Followers

Tuesday 22 March 2016

Great feedback, off to a great start!

The emails started flowing in.  I was pleasantly surprised at how many emails I received complimenting me on my profile.  A few guys simply said they didn't think we'd be a match, but they absolutely had to write to tell me how much they enjoyed reading my profile.  Others wrote to say it made them laugh out loud and thanked me for making their day.  Wow, what a nice surprise!  I was excited and feeling very hopeful.

Point #3 seemed to get the most attention:

"I don’t suffer from recurring headaches, I hope you don’t either!"

When I was drafting my profile I wanted to be a bit flirty.  At first I wasn't sure whether this might be too much or misinterpreted, but I'm so glad I left it in.  It demonstrated I had a good sense of humour while letting guys know sex was a good thing in a subtle, but humorous way.  I think I nailed it based on all the positive comments. 

As usual, you always get a few idiots making rude comments and soliciting sex.  No thanks, DELETE!  This time around I was going to screen emails and profiles more closely.  In the past I tried to give everyone the benefit of the doubt, to my detriment.  No more wasting time.  It was also going to be a requirement that they move to the phone more quickly, then meet soon after talking if the conversation went well and there seemed to be some potential.  As my profile stated, I only played games with my kids. 

Point #2 got the second most attention.  I guess that saying, "The way to a man's heart, is through his stomach" has some truth to it!

"My friends say I’m a great cook, so you’ll never go hungry.  By the way, don’t expect me to cook you dinner until at least date #4!"

The most common question on this one was, "How did you decide to wait until date #4 before cooking dinner?"  From my experience it was relatively easy to get a first date and often times a second.  A third one can be a bit more of a challenge because usually by date #2 you know whether or not you like a person and want to see them again.  Date #3 usually confirms how you're feeling.  I also find many men tend to disappear at this stage, often without any warning or explanation.  If a man successfully manages to keep me interested enough for a fourth date, doesn't pull a disappearing act and I don't detect any red flags, he totally deserves a home cooked meal! 

Many also commented that Point #10 was hilarious and how it made them laugh out loud.

"If the seat is up, I’ll put it down!"

I've never understood why this is such a source of contention for women.  Really?  The men should have an equal right to complain that they always have to put the toilet seat up!  We have 2 hands, it's really not that complicated.  Chances are if you're stuck, there's a YouTube video that can help you!

Point #9 is huge for me:

"We all need to pursue our interests or hang out with our friends and not necessarily together.  We’re not conjoined twins, so sign up for an activity, go play pool or golf or hang out with friends you don’t get to see often.  I’ll do the same all the while missing you and looking forward to cuddling when you get home."
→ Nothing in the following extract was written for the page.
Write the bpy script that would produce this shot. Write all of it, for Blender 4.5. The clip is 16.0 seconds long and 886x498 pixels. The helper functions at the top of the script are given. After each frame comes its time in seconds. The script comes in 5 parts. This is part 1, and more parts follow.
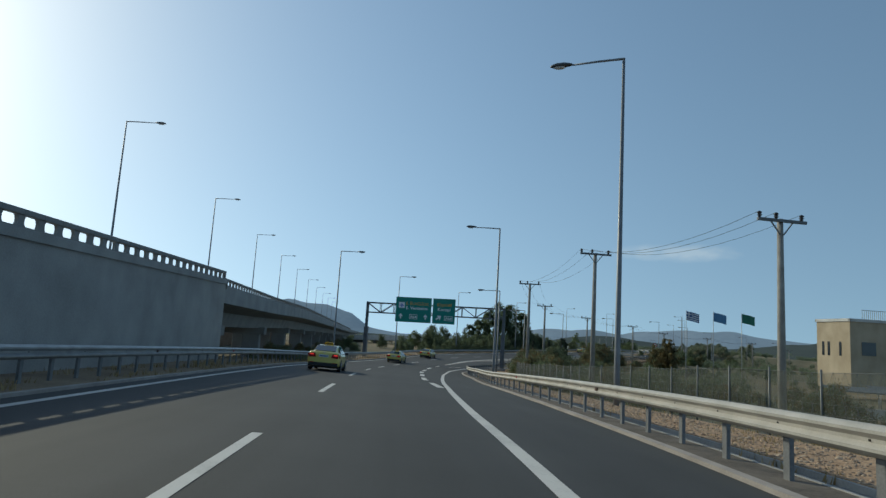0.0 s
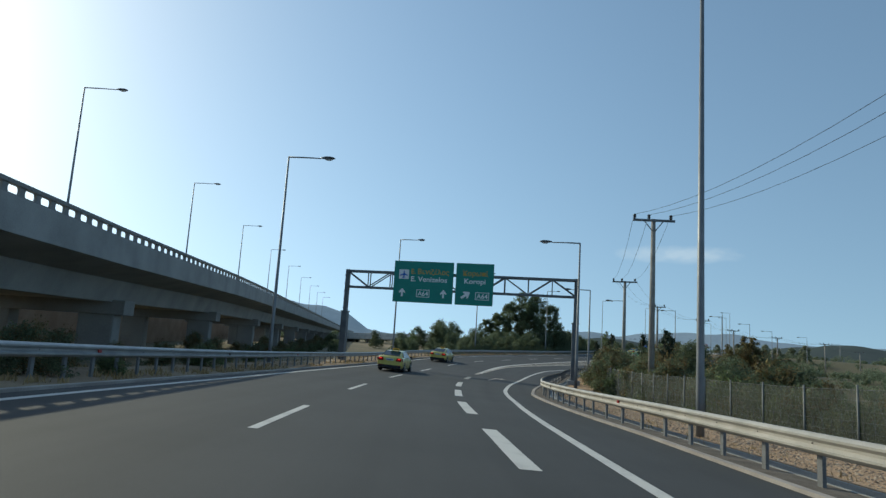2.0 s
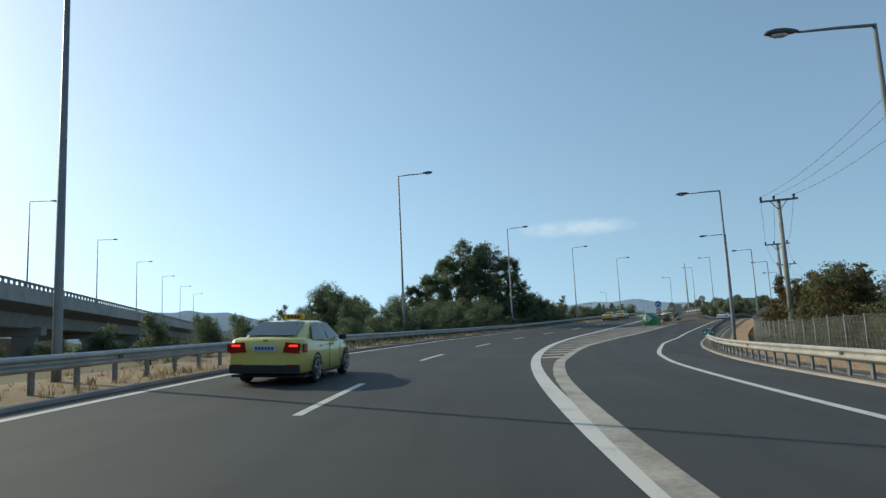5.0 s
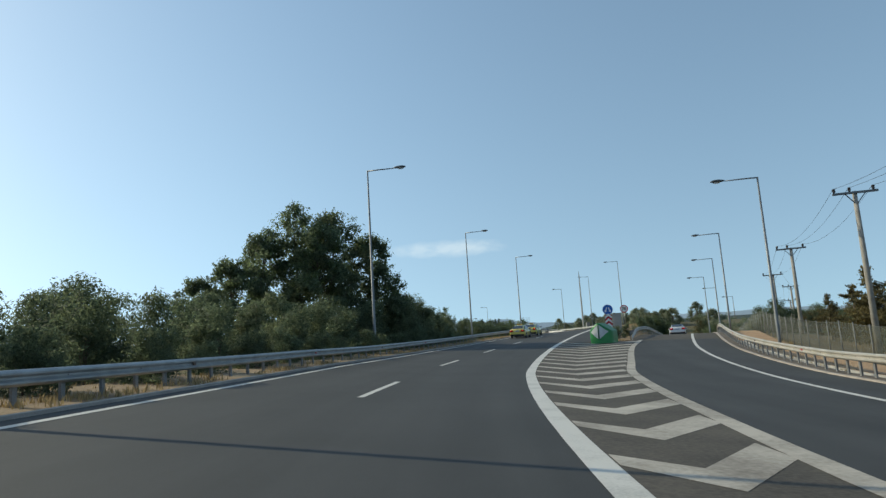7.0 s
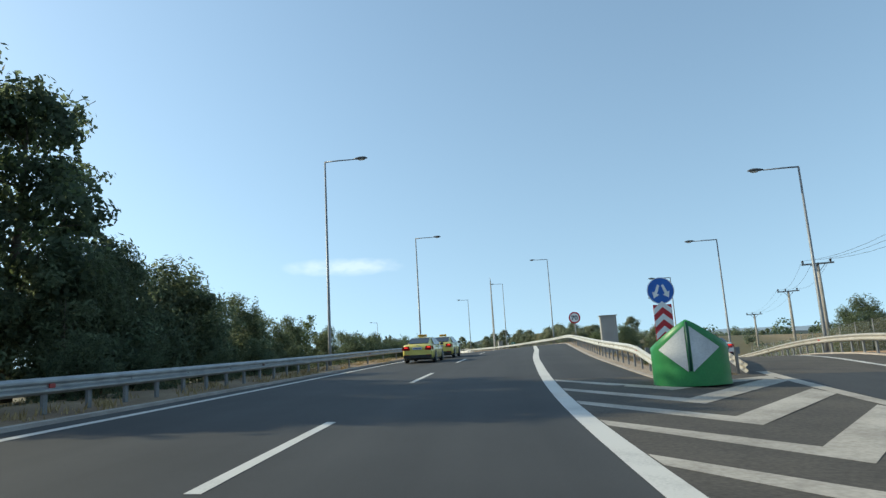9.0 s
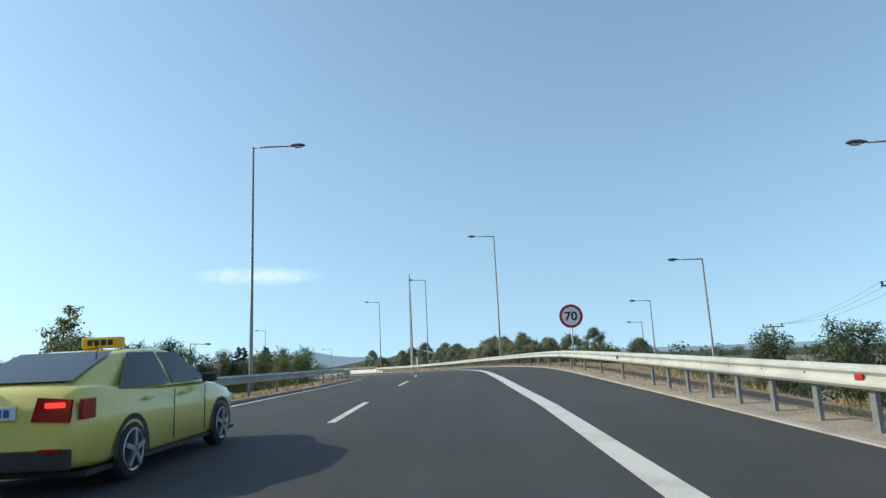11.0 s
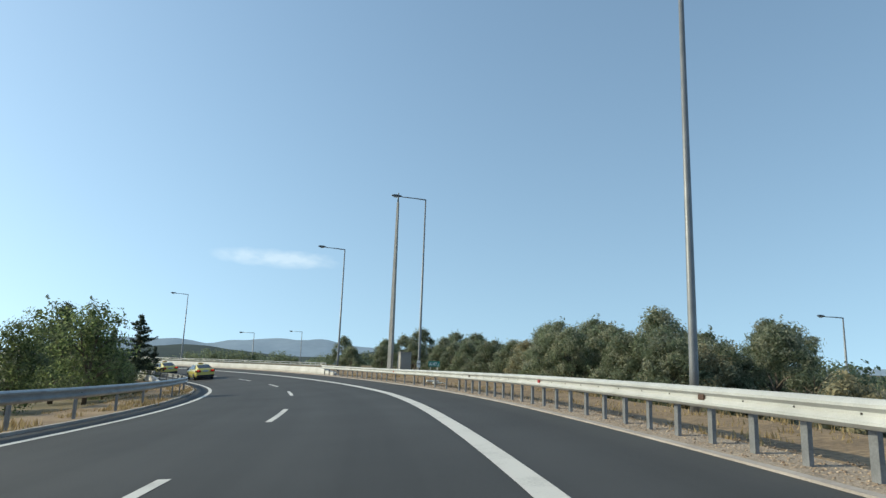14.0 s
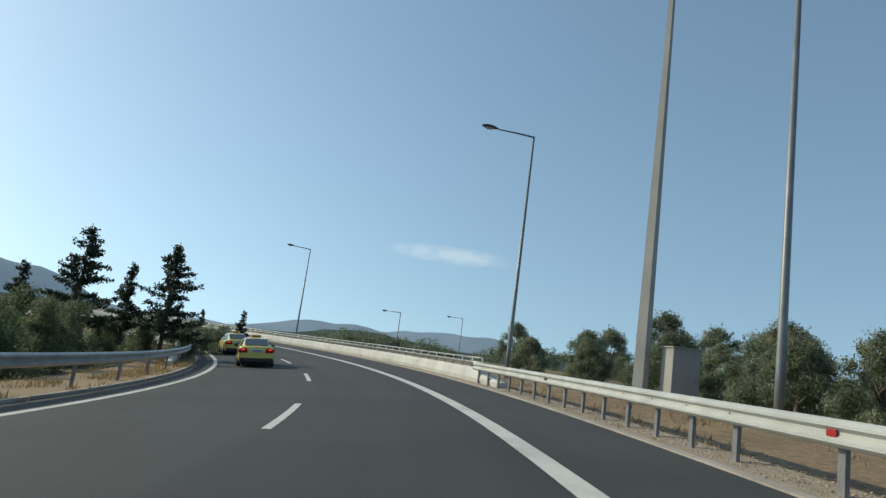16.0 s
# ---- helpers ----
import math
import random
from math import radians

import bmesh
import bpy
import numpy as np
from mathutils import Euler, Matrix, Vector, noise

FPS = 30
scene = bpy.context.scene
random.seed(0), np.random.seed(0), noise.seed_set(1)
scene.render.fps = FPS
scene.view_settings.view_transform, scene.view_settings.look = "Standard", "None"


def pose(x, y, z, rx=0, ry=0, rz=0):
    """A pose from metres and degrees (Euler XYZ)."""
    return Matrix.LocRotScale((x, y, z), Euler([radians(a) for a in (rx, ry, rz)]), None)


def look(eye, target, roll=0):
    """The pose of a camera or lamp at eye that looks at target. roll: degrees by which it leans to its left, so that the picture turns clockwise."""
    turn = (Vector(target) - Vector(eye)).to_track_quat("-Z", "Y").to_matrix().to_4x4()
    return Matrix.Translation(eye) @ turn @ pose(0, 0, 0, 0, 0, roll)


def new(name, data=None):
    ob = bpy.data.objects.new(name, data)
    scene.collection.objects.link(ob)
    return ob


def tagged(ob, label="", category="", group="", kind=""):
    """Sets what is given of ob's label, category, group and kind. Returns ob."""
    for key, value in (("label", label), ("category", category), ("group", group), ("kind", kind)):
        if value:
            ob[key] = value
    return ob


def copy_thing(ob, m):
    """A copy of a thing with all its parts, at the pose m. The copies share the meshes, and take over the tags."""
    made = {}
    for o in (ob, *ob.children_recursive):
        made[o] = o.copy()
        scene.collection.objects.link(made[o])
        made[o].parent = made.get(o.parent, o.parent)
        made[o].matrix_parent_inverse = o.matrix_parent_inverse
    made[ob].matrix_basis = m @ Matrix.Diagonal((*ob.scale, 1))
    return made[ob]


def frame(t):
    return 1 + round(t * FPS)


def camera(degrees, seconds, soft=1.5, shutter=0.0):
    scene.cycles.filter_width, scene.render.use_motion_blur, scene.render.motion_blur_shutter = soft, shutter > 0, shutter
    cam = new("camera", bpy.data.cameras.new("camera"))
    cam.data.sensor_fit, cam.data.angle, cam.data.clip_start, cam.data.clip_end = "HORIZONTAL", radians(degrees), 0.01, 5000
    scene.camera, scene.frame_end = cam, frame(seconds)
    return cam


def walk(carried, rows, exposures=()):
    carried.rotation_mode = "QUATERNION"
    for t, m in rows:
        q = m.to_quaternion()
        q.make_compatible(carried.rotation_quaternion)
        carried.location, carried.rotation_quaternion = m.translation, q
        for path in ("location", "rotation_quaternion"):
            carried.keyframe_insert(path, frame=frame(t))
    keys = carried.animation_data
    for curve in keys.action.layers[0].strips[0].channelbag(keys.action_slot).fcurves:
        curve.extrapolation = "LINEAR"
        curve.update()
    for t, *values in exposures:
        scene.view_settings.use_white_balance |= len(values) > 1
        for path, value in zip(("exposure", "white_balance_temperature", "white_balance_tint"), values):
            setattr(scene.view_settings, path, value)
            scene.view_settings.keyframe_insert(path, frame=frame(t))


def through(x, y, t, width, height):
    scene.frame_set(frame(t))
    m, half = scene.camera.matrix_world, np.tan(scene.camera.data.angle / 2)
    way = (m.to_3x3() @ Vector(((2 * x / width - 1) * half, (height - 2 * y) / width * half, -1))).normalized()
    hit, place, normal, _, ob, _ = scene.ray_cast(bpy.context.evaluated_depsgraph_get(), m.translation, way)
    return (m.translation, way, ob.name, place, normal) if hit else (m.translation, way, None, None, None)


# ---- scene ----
# ---------- camera ----------
cam = camera(69.1, 16.0, soft=1.4)
ROWS = [
    (0, 0.00, 0.00, 1.14, -0.01, 7.92, 3.46),
    (0.5, -0.52, 9.07, 0.97, 0.12, 7.94, 3.50),
    (1, -1.18, 18.51, 0.74, 0.04, 7.87, 3.47),
    (1.5, -1.86, 27.76, 0.43, -0.19, 7.91, 3.32),
    (2, -2.28, 37.15, 0.09, -0.12, 8.11, 3.55),
    (2.5, -2.75, 46.38, -0.19, -0.18, 8.08, 3.56),
    (3, -2.98, 55.48, -0.47, -0.27, 8.04, 3.58),
    (3.5, -2.96, 64.44, -0.73, -0.51, 7.91, 3.14),
    (3.7, -2.81, 68.06, -0.83, -1.30, 7.64, 1.80),
    (4.2, -2.13, 77.44, -1.06, -3.74, 7.28, -0.67),
    (4.7, -1.00, 87.05, -1.17, -6.66, 7.24, -2.17),
    (5.2, 0.56, 96.74, -1.18, -9.82, 7.41, -2.94),
    (5.8, 2.99, 108.30, -1.09, -13.63, 7.71, -3.29),
    (6, 3.93, 112.07, -1.06, -14.81, 7.78, -3.37),
    (6.5, 6.72, 121.26, -1.03, -17.62, 8.15, -3.55),
    (7, 10.06, 130.37, -1.02, -20.20, 8.57, -3.51),
    (7.5, 13.74, 139.30, -0.99, -22.65, 8.81, -3.57),
    (8, 17.70, 148.05, -0.92, -25.10, 9.18, -3.75),
    (8.5, 21.96, 156.42, -0.80, -27.39, 9.46, -3.53),
    (9, 26.61, 164.75, -0.60, -29.57, 9.84, -3.33),
    (9.2, 28.59, 167.96, -0.51, -30.35, 9.96, -3.27),
    (9.7, 33.66, 175.84, -0.26, -32.31, 10.19, -3.15),
    (10.2, 38.89, 183.51, 0.06, -34.15, 10.39, -3.01),
    (10.7, 44.23, 190.99, 0.41, -35.74, 10.60, -2.76),
    (11.3, 50.76, 199.72, 0.81, -37.18, 10.90, -2.22),
    (11.5, 52.95, 202.57, 0.94, -37.50, 11.03, -1.95),
    (12, 58.37, 209.55, 1.21, -37.87, 11.14, -1.31),
    (12.5, 63.75, 216.36, 1.44, -38.02, 11.15, -1.40),
    (13, 68.98, 223.27, 1.64, -38.08, 11.14, -1.03),
    (13.5, 74.05, 230.49, 1.79, -37.28, 10.85, 0.41),
    (14, 78.98, 238.06, 1.83, -34.90, 10.45, 2.06),
    (14.5, 83.47, 245.87, 1.83, -30.68, 10.05, 4.17),
    (15, 87.54, 253.65, 1.84, -26.30, 9.74, 6.42),
    (15.5, 91.00, 261.19, 1.82, -22.91, 9.52, 7.62),
    (16, 93.97, 269.01, 1.74, -19.44, 9.33, 7.84),
]
EXPOSURES = [(0, -0.5, 6600, -4), (0.5, -0.48, 6600, -4), (1, -0.33, 6600, -4), (3, -0.22, 6650, -4), (3.7, -0.15, 6750, -3), (6, 0.06, 7100, -3), (7, 0.08, 7200, -2), (7.5, 0.24, 7150, -2), (9, 0.45, 7150, -2), (12, 0.35, 6850, -3), (13, 0.27, 6900, -3), (14, 0.26, 7000, -2), (15, 0.13, 7050, -2), (15.5, 0.12, 7050, -2), (16, -0.08, 7050, -3)]
walk(cam, [(t, pose(x, y, z, 90, 0, yaw) @ pose(0, 0, 0, pitch, 0, 0) @ pose(0, 0, 0, 0, 0, roll))
           for t, x, y, z, yaw, pitch, roll in ROWS], exposures=EXPOSURES)

# ---------- sky and sun ----------
SUN_EL, SUN_AZ = radians(30), radians(-51)   # azimuth from +y, to the right positive
world = bpy.data.worlds.new("sky")
scene.world = world
world.use_nodes = True
wn, wl = world.node_tree.nodes, world.node_tree.links
sky = wn.new("ShaderNodeTexSky")
sky.sky_type = "NISHITA"
sky.sun_disc = False
sky.sun_elevation, sky.sun_rotation = SUN_EL, SUN_AZ
sky.altitude, sky.air_density, sky.dust_density, sky.ozone_density = 50, 1.05, 0.6, 1.25
wn["Background"].inputs["Strength"].default_value = 0.185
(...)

I can't speak for others, but I need my alone time.  In a relationship I also feel it is extremely important for partners to do things separately.  Whether it's hanging out with friends, going on a trip or doing activities/hobbies you enjoy, I truly believe it makes the relationship stronger and you appreciate each other even more.  Remember the saying "Distance makes the heart grow fonder" although others will argue, "Out of site, out of mind."  To each his/her own.  Having some time apart allows you to extend the honeymoon stage and keep things fresh and exciting.  For most men a day of shopping in Syracuse would be the equivalent of a root canal, so why go there?  I'll go with my girlfriends and you can stay behind and watch the game with the guys.  Again, these are simply my thoughts. 

For my acceptable age range I decided to go with 40-55.  I know that given the younger ages of my kids, this could be an issue for men approaching retirement, but I'd let them know about the kids right away and leave it to them to decide whether or not they wished to move forward.  My profile said "kids" and I didn't check off  "My kids are all over 18" so common sense should lead one to assume I have at least 2 kids and they are all under the age of 18.  Great test to see how many men actually read the entire profile and are able to read between the lines. 

Off to a great start, we'll see what happens!